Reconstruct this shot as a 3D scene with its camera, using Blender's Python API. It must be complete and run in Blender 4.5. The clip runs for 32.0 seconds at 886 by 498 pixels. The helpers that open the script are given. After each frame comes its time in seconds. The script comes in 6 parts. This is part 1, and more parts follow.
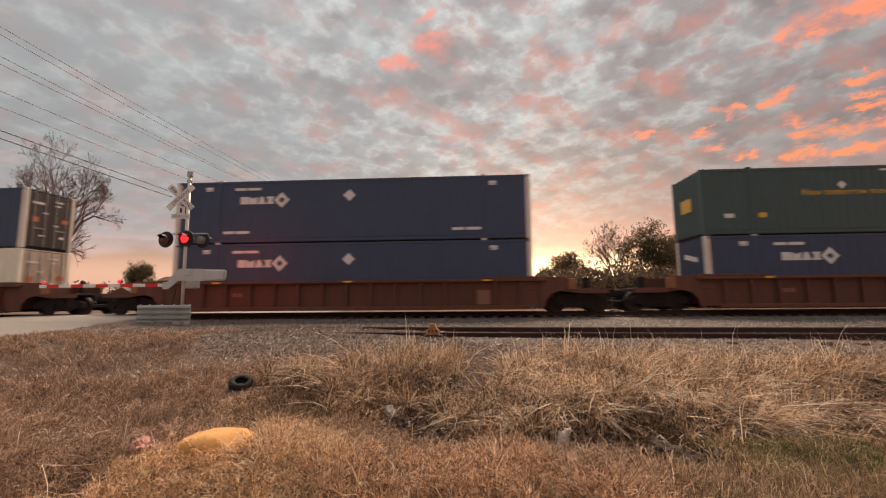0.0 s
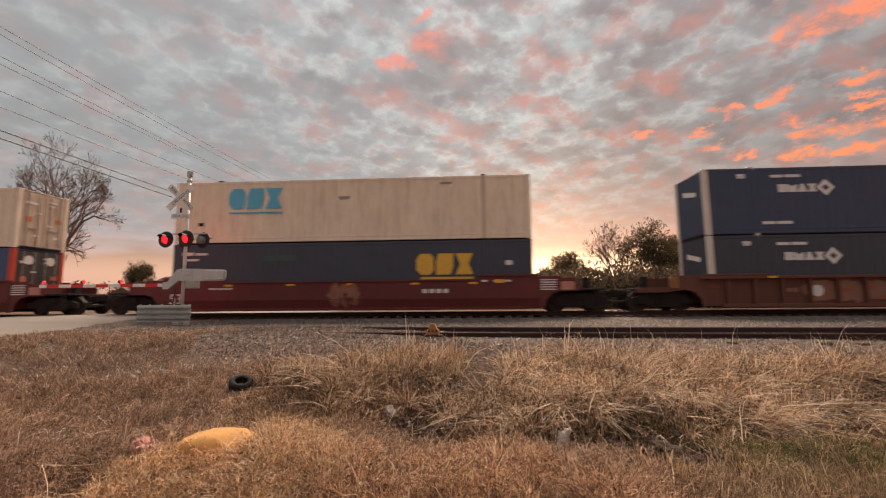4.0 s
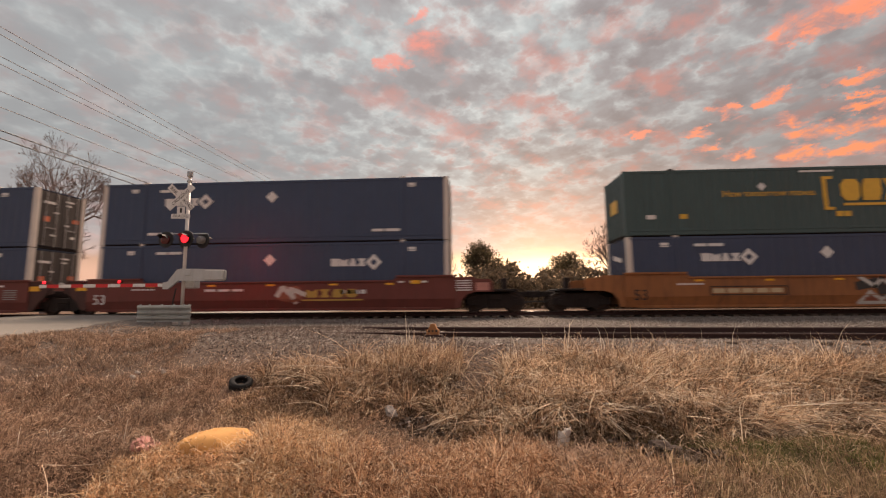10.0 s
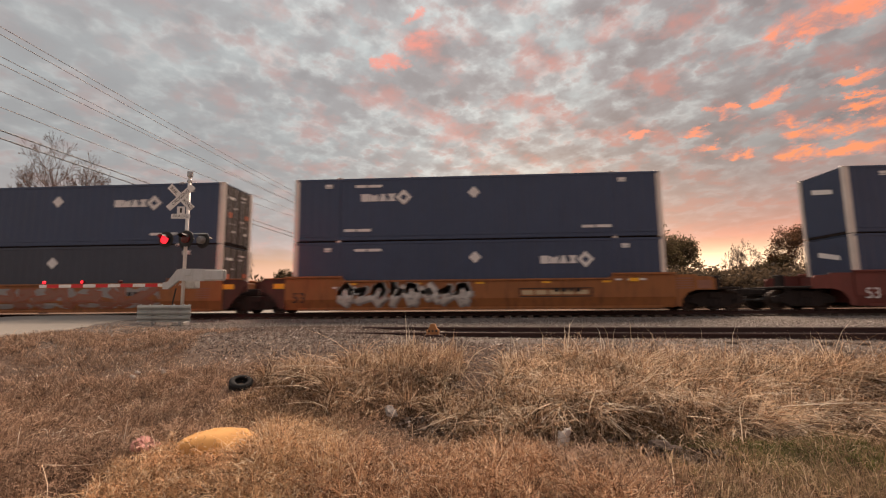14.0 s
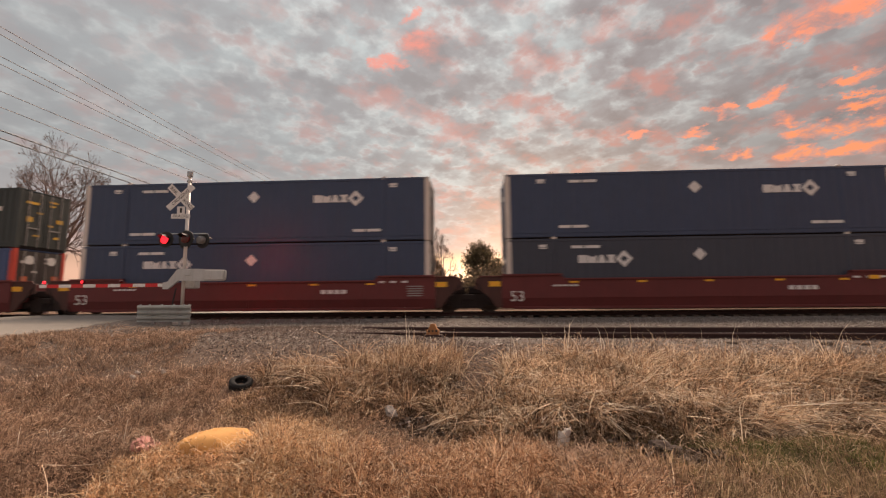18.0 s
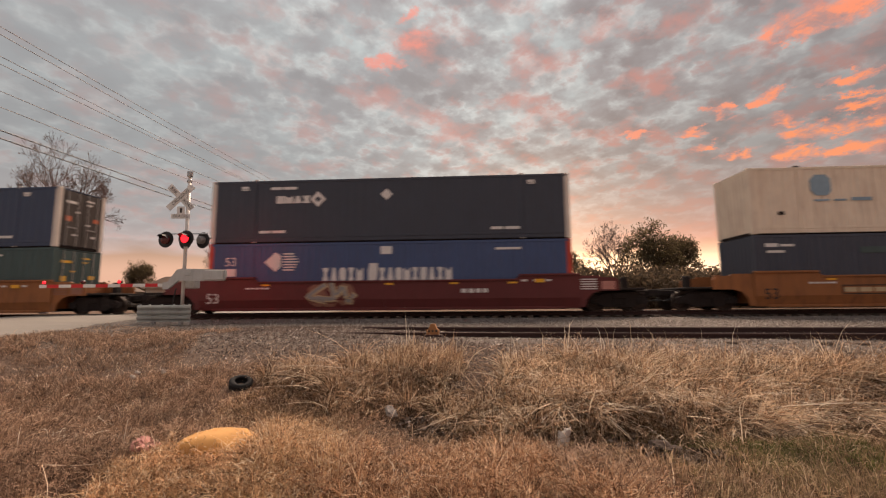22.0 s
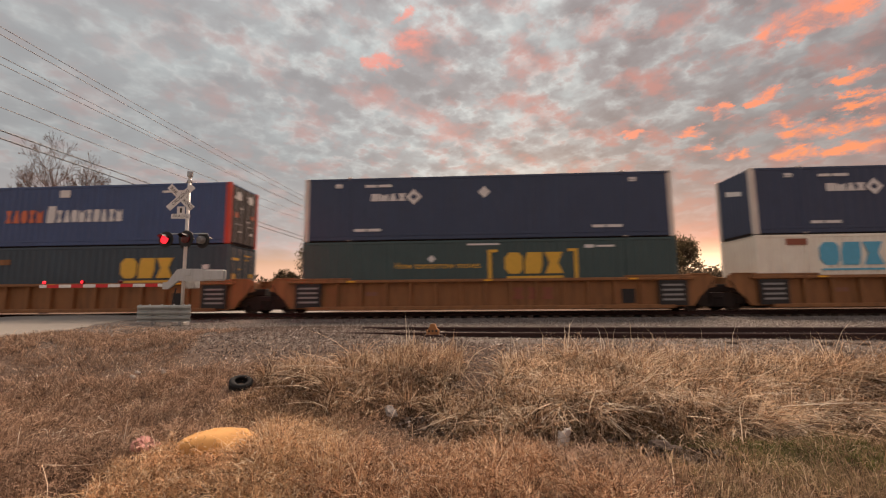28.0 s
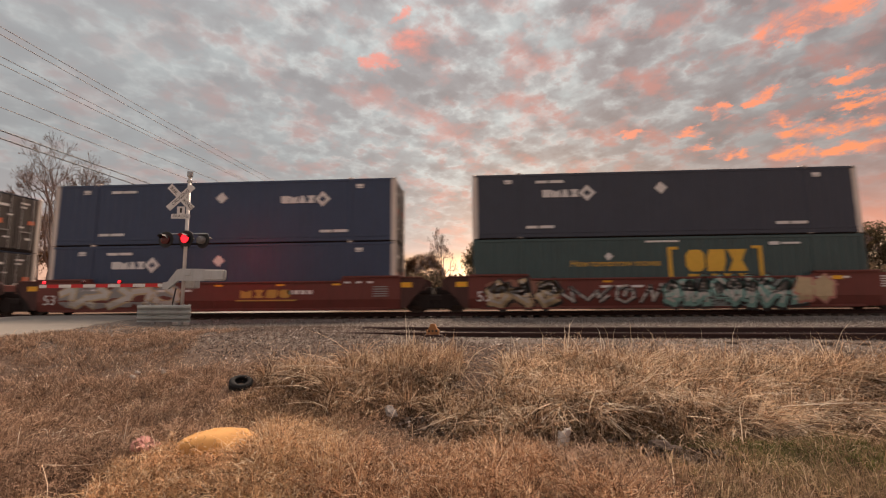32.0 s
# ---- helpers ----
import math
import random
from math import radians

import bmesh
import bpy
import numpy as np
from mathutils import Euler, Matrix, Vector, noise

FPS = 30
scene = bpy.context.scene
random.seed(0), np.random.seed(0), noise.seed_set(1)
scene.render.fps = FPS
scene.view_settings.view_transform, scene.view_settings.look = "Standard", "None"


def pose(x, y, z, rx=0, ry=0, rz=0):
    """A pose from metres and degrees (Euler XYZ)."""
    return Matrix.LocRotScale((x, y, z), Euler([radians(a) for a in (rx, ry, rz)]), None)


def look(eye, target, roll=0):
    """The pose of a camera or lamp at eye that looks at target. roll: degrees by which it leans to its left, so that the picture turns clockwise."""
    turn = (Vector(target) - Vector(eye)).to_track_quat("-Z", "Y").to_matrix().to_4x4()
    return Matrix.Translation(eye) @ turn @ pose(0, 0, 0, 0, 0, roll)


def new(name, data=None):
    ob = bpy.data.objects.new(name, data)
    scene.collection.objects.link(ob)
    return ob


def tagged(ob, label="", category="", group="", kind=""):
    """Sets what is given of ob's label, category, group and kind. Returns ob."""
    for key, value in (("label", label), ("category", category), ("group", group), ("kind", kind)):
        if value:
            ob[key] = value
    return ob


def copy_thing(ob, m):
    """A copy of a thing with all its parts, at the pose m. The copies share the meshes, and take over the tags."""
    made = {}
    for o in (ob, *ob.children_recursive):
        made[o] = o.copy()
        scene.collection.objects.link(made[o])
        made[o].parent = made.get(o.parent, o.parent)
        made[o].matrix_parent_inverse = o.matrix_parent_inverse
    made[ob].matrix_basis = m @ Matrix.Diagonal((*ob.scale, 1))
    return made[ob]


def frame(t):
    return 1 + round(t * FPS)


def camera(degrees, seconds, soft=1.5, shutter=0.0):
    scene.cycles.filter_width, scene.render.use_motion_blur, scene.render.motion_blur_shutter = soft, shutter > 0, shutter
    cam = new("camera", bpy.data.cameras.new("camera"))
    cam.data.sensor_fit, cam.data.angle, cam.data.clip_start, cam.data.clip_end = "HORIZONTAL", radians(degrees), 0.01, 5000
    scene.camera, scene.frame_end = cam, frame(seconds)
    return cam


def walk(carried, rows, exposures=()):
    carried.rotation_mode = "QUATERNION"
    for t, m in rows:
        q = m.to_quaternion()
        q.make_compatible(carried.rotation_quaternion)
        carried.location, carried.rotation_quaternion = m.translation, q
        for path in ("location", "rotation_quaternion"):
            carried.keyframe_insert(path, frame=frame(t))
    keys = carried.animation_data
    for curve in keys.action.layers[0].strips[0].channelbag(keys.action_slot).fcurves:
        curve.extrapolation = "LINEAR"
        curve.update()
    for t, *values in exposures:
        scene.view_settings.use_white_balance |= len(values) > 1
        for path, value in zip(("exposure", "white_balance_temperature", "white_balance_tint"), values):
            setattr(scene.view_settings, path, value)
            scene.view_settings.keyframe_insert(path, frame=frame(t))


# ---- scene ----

___

▶ WHAT YOU ARE ASKED TO DO: Lines of the listing that contain the word "roll" are to be counted; report only their number.

▶ REPLY: 3